The Association des pêcheurs propriétaires des Îles-de-la-Madeleine is calling for an emergency plan to deal with any major spills in order to protect the ecosystem and the way of life of the people of the Magdalen Islands.

Does the Canadian government have an emergency plan to protect the islands in the event of a spill on the scale of the one in the Gulf of Mexico?

The Environment
Oral Questions

3:05 p.m.

Mégantic—L'Érable
Québec

Conservative

Christian Paradis Minister of Natural Resources

Mr. Speaker, Canada has an extremely rigorous regulatory regime when it comes to the safety of offshore oil and gas activities. Canada will carefully examine all the conclusions drawn from the current disaster in the Gulf of Mexico in order to increase safety, understand more and learn as much as possible in order to perfect our system.

Presence in Gallery
Oral Questions

May 12th, 2010 / 3:05 p.m.

Liberal

The Speaker Peter Milliken

I would like to draw to the attention of hon. members the presence in the gallery of His Excellency Ban Ki-moon, Secretary-General of the United Nations.

Presence in Gallery
Oral Questions

3:05 p.m.

Some hon. Members

Hear, hear!

Business of the House
Oral Questions

3:05 p.m.

Prince George—Peace River
B.C.

Conservative

Jay Hill Leader of the Government in the House of Commons

Mr. Speaker, there have been discussions among all the parties and I believe you would find unanimous consent for the following motion. I move:

That, when the House begins proceedings under the provisions of Standing Order 53.1 later today, no quorum calls, requests for unanimous consent or dilatory motions shall be received by the Chair.

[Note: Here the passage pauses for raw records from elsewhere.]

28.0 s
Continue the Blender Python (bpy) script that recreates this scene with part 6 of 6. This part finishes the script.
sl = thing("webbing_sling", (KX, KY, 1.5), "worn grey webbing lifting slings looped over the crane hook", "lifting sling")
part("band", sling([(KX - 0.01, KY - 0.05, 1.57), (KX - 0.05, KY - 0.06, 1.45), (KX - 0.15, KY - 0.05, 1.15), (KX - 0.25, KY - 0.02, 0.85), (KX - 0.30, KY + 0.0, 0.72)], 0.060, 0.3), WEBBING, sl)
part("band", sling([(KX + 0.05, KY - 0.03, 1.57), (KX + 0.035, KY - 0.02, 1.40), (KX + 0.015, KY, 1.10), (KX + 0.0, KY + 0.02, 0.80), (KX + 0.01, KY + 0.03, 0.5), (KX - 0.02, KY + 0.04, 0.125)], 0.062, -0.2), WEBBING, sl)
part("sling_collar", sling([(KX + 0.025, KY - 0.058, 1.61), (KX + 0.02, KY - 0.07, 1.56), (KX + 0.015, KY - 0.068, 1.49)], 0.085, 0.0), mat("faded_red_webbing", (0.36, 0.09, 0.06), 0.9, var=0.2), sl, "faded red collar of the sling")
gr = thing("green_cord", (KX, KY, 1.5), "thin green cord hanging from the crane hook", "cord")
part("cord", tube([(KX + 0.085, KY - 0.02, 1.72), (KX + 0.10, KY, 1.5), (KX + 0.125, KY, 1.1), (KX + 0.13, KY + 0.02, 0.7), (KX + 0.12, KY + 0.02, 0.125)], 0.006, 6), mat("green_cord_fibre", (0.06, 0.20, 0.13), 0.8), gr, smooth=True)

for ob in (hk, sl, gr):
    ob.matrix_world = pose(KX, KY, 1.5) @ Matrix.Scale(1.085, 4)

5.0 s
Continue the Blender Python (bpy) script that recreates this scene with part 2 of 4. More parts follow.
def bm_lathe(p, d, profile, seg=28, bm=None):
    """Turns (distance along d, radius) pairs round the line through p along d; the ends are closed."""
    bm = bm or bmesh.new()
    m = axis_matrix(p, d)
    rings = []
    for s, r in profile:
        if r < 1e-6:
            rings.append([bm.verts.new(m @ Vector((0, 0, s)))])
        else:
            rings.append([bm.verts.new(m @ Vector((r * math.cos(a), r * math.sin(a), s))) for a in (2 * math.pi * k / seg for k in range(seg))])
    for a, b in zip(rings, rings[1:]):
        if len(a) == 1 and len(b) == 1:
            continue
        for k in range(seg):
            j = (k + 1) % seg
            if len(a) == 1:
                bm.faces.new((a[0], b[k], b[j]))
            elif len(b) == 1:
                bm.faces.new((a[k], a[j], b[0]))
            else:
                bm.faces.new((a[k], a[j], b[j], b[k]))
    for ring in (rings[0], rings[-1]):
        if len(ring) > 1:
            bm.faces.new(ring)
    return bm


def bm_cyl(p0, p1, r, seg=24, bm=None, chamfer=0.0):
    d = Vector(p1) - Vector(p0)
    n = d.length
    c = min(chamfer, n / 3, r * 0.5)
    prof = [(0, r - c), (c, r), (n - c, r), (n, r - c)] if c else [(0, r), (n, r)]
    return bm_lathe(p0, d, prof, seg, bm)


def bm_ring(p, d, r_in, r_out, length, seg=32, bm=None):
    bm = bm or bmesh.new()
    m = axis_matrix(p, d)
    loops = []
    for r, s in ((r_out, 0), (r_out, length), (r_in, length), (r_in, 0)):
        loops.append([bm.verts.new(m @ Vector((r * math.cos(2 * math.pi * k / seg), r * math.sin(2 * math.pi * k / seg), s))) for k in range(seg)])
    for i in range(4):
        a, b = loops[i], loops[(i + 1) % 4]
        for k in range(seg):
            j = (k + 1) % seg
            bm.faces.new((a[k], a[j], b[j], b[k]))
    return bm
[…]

I think, Mr. Speaker, you would find that acceptable to the House.

Business of the House
Oral Questions

3:05 p.m.

Liberal

The Speaker Peter Milliken

Does the hon. government House leader have the consent of the House to propose this motion?

Business of the House
Oral Questions

3:05 p.m.

Some hon. members

Agreed.

Business of the House
Oral Questions

3:05 p.m.

Liberal

The Speaker Peter Milliken

The House has heard the terms of the motion. Is it the pleasure of the House to adopt the motion?